Читать «Крестоносцы социализма» онлайн - страница 75

Николай Алексеевич Троицкий

Дмитрий Владимирович Каракозов был выходцем из мелкопоместных дворян Сердобского уезда Саратовской губернии (ныне Пензенской области). Он учился в Саратовской гимназии, когда в ней преподавал Н.Г. Чернышевский, и в Пензенском дворянском институте, где преподавал тогда И.Н. Ульянов – отец В.И. Ленина, а затем в Казанском (с 1861 г.) и Московском (с 1864 г.) университетах. Осенью 1864 г. он примкнул к революционно-народнической «Организации», которую возглавлял его двоюродный брат Н.А. Ишутин. Каракозов, однако, не удовлетворился конспирациями ишутинцев. Он воспылал идеей самопожертвования и первым из русских революционеров пошел – сам по себе, без санкции ишутинцев – на цареубийство. Возненавидев царя за то, что он, полуосвободивший крестьян, начал топить в крови их стремление к полной воле, Каракозов решил: именно цареубийство всколыхнет Россию, притихшую после расправы с крестьянскими волнениями 1861 – 1863 гг. Среди бела дня 4 апреля 1866 г. у решетки Летнего сада в Петербурге он выстрелил из пистолета в Александра II, но промахнулся и был схвачен. На вопрос царя: «Почему ты стрелял в меня?» – Каракозов ответил: «Потому что ты обманул народ – обещал ему землю и не дал!»

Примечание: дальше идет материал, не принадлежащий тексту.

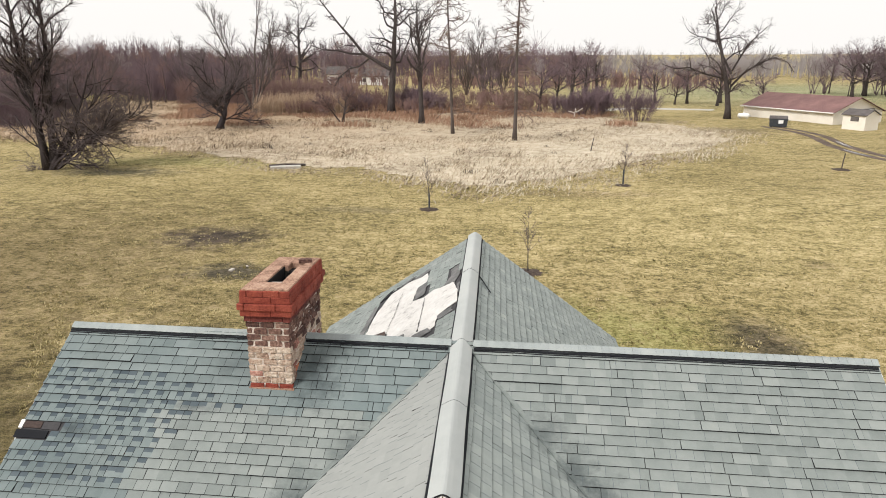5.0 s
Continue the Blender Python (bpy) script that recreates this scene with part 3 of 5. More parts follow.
def plain_walls():
    """The walls behind the brick face, closed all round, and the deck boards."""
    s = Shape()
    y = WALL_Y + 0.13
    s.box(-6.0, 5.3, y, y + 0.25, 0.0, 2.5, "mortar")
    s.box(-6.0, -5.75, y + 0.25, 13.6, 0.0, 2.5, "brick_wall")
    s.box(5.05, 5.3, y + 0.25, 13.6, 0.0, 2.5, "brick_wall")
    s.box(-6.0, 5.3, 13.6, 13.85, 0.0, 2.5, "brick_wall")
    s.box(-3.9, -3.65, 13.85, 17.0, 0.0, 2.5, "brick_wall")
    s.box(2.75, 3.0, 13.85, 17.0, 0.0, 2.5, "brick_wall")
    s.box(-3.9, 3.0, 17.0, 17.25, 0.0, 2.5, "brick_wall")
    ob = part("wall", s, house, "red and pale brick walls")
    for name, x, sgn in (("gable_end", X_LEFT + 0.55, 1), ("gable_end", X_RIGHT - 0.45, -1)):
        s = Shape()
        tri = [Vector((x, 7.1, 2.5)), Vector((x, 13.8, 2.5)), Vector((x, RIDGE_Y, 4.95))]
        s.prism(tri, (sgn, 0, 0), 0, 0.12, "shake", "shake")
        part(name, s, house, "weathered shingled gable end")
    s = Shape()
    tri = [Vector((-3.8, 17.1, 2.5)), Vector((2.9, 17.1, 2.5)), Vector((ridge_x(17.1), 17.1, 4.95))]
    s.prism(tri, (0, 1, 0), -0.1, 0.0, "shake", "shake")
    part("gable_end", s, house, "weathered shingled gable end")


plain_walls()

TOP = RIDGE_Z
front_l = [lambda p: z_front(p) - z_left(p), lambda p: ridge_x(p[1]) - p[0], lambda p: p[0] - X_LEFT]
front_r = [lambda p: z_front(p) - z_right(p), lambda p: p[0] - ridge_x(p[1]), lambda p: X_RIGHT - p[0]]
gable_l = [lambda p: z_left(p) - z_front(p), lambda p: p[1] - RAKE_Y - 0.012, lambda p: RIDGE_Y - p[1]]
gable_r = [lambda p: z_right(p) - z_front(p), lambda p: p[1] - RAKE_Y - 0.012, lambda p: RIDGE_Y - p[1]]
back_l = [lambda p: z_left(p) - z_rear(p), lambda p: p[1] - RIDGE_Y, lambda p: BACK_Y - p[1]]
back_r = [lambda p: z_right(p) - z_rear(p), lambda p: p[1] - RIDGE_Y, lambda p: BACK_Y - p[1]]


class Slope:
    """A roof plane: o on its ridge, u along it, v up the slope, both of unit length."""

    def __init__(self, o, u, down):
        self.o, self.u = Vector(o), Vector(u).normalized()
        d = Vector(down)
        self.v = -(d - self.u * d.dot(self.u)).normalized()
        self.n = self.u.cross(self.v)
        if self.n.z < 0:
            self.n = -self.n

    def at(self, a, b):
        return self.o + self.u * a + self.v * b


cross_u = Vector((LEAN_X, 1, 0))
SL_FRONT = Slope((0, RIDGE_Y, TOP), (1, 0, 0), (0, -1, -MAIN_S))
SL_REAR = Slope((0, RIDGE_Y, TOP), (1, 0, 0), (0, 1, -MAIN_S))
# the cross slopes fall at right angles to their ridge
CROSS = (ridge_x(RIDGE_Y), RIDGE_Y, TOP)
SL_LEFT = Slope(CROSS, cross_u, Vector((-1, LEAN_X, -LEFT_S * math.sqrt(1 + LEAN_X ** 2))))
SL_RIGHT = Slope(CROSS, cross_u, Vector((1, -LEAN_X, -RIGHT_S * math.sqrt(1 + LEAN_X ** 2))))

# where the shingles are gone, as seen from above
WHITE_HOLE = [(-2.74, 13.95), (-2.74, 16.45), (-2.48, 16.72), (-2.08, 16.78), (-1.5, 16.54), (-1.41, 15.41), (-1.37, 14.52), (-0.98, 14.45), (-0.95, 15.36), (-0.7, 15.45),
              (-0.62, 14.6), (-0.55, 13.8), (-0.5, 12.3), (-0.6, 12.2), (-0.86, 12.3), (-0.84, 11.79), (-0.97, 11.64), (-1.8, 12.5), (-2.47, 13.4)]
SHEETS = [[(-2.65, 14.1), (-2.66, 15.6), (-2.48, 16.58), (-2.06, 16.68), (-1.55, 16.4), (-1.45, 15.6), (-1.69, 15.56), (-1.68, 14.66), (-1.75, 14.7), (-2.0, 14.61), (-2.06, 13.5), (-2.3, 13.55)],
          [(-2.08, 16.0), (-1.72, 15.4), (-1.68, 14.66), (-1.39, 14.42), (-1.33, 13.57), (-1.25, 12.0), (-1.6, 12.3), (-1.9, 12.7), (-2.04, 13.57)],
          [(-1.38, 14.4), (-1.2, 14.5), (-0.98, 14.3), (-0.76, 14.18), (-0.62, 13.44), (-0.56, 12.7), (-0.73, 12.66), (-0.9, 12.58), (-0.91, 12.05), (-1.0, 11.95), (-1.22, 12.0), (-1.31, 13.4)]]
VALLEY_HOLE = [(1.78, 6.5), (1.80, 6.84), (1.97, 6.92), (2.06, 7.22), (2.12, 7.66), (2.7, 7.2), (2.75, 6.4)]
VALLEY_RAG = [(1.84, 6.79), (1.95, 6.85), (2.05, 7.16), (2.16, 7.18), (2.21, 6.93), (2.32, 6.81), (2.36, 6.54), (2.09, 6.54), (1.85, 6.54)]
EDGE_HOLE = [(-6.6, 8.77), (-6.6, 9.02), (-5.98, 9.02), (-5.9, 8.93), (-6.02, 8.77)]


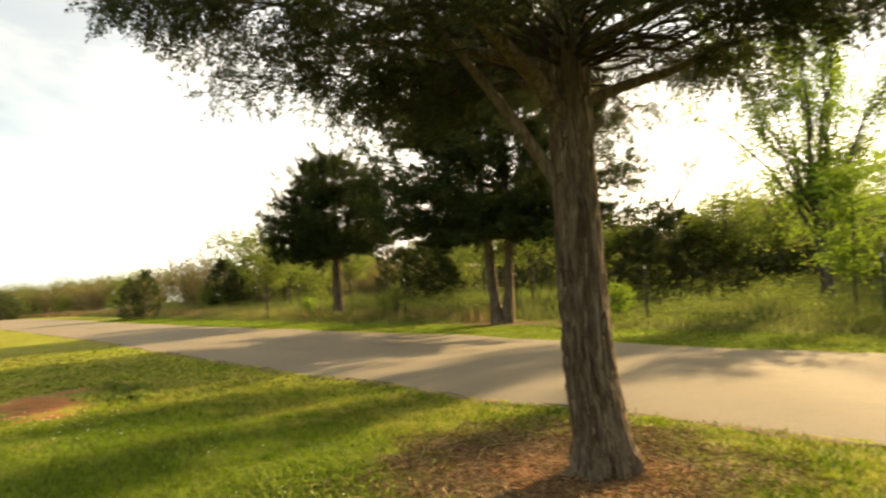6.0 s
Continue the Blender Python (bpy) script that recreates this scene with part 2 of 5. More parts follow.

Вслед за арестом Каракозова вся ишутинская «Организация» была разгромлена. Царизм ответил на каракозовский выстрел невиданным даже в николаевской России шквалом репрессий, жертвами которых стали все слои русского общества. Искоренением крамолы занялась Чрезвычайная следственная комиссия. Ее возглавил первый инквизитор эпохи 70-летний граф Михаил Николаевич Муравьев.

Родной брат одного из первых декабристов, основателя Союза спасения Александра Муравьева и троюродный – повешенного Сергея Муравьева-Апостола, сам бывший декабрист, член Союза спасения и соавтор устава Союза благоденствия, Михаил Муравьев, отвергнув и прокляв собственное прошлое, любил говорить, что он «не из тех Муравьевых, которых вешают, а из тех, которые вешают». На вопрос, каких врагов он считает наименее опасными, он отвечал без околичностей: «Тех, которые повешены». За образцовое подавление польского восстания 1863 г. он и получил прозвище «Вешатель», оказавшееся настолько ему к лицу – по убеждениям, делам и даже внешне, что Герцен сказал о нем: «Такого художественного соответствия между зверем и его наружностью мы не видели ни в статуях Бонарроти, ни в бронзах Бенвенуто Челлини, ни в клетках зоологического сада». Всей своей жизнью этот исторический оборотень свидетельствовал в пользу народной мудрости, гласящей, что «нет худших чертей, чем падшие ангелы».

Инквизиция Муравьева прежде всего учинила расправу над «Организацией» ишутинцев, из которой вышел Каракозов. Муравьев клялся «скорее лечь костьми, чем оставить не открытым это зло», не предполагая, конечно, что его клятва окажется пророческой. Арестованными из числа ишутинцев, прикосновенных к ним и заподозренных в прикосновенности заполнили тюрьмы обеих столиц (только за апрель в одном Петербурге были привлечены к следствию 1200 человек). 36 из них предали суду. Каракозова повесили без церемоний. Кстати, его допрашивал перед казнью сам Муравьев, допрашивал и грозил: «Я тебя живого в землю закопаю!» Но 31 августа 1866 г., не успев открыть все «зло», он скоропостижно умер, и его закопали на день раньше, чем Каракозова. «Задохнулся отвалившийся от груди России вампир», – облегченно сообщил об этом Герцен. Над Ишутиным проделали церемонию повешения, но не повесили (продержали его на эшафоте в саване и с веревкой на шее 10 минут, а потом объявили о замене виселицы каторгой; палач, снимая с него веревку, ухмыльнулся: «Что, больше не будешь?»). На каторгу, в сибирскую ссылку, за решетку в Петропавловскую крепость были упрятаны и десятки других «соумышленников» Каракозова. Вершилось, по словам Герцена, «уничтожение, гонение, срытие с лица земли, приравнивание к нулю Каракозовых».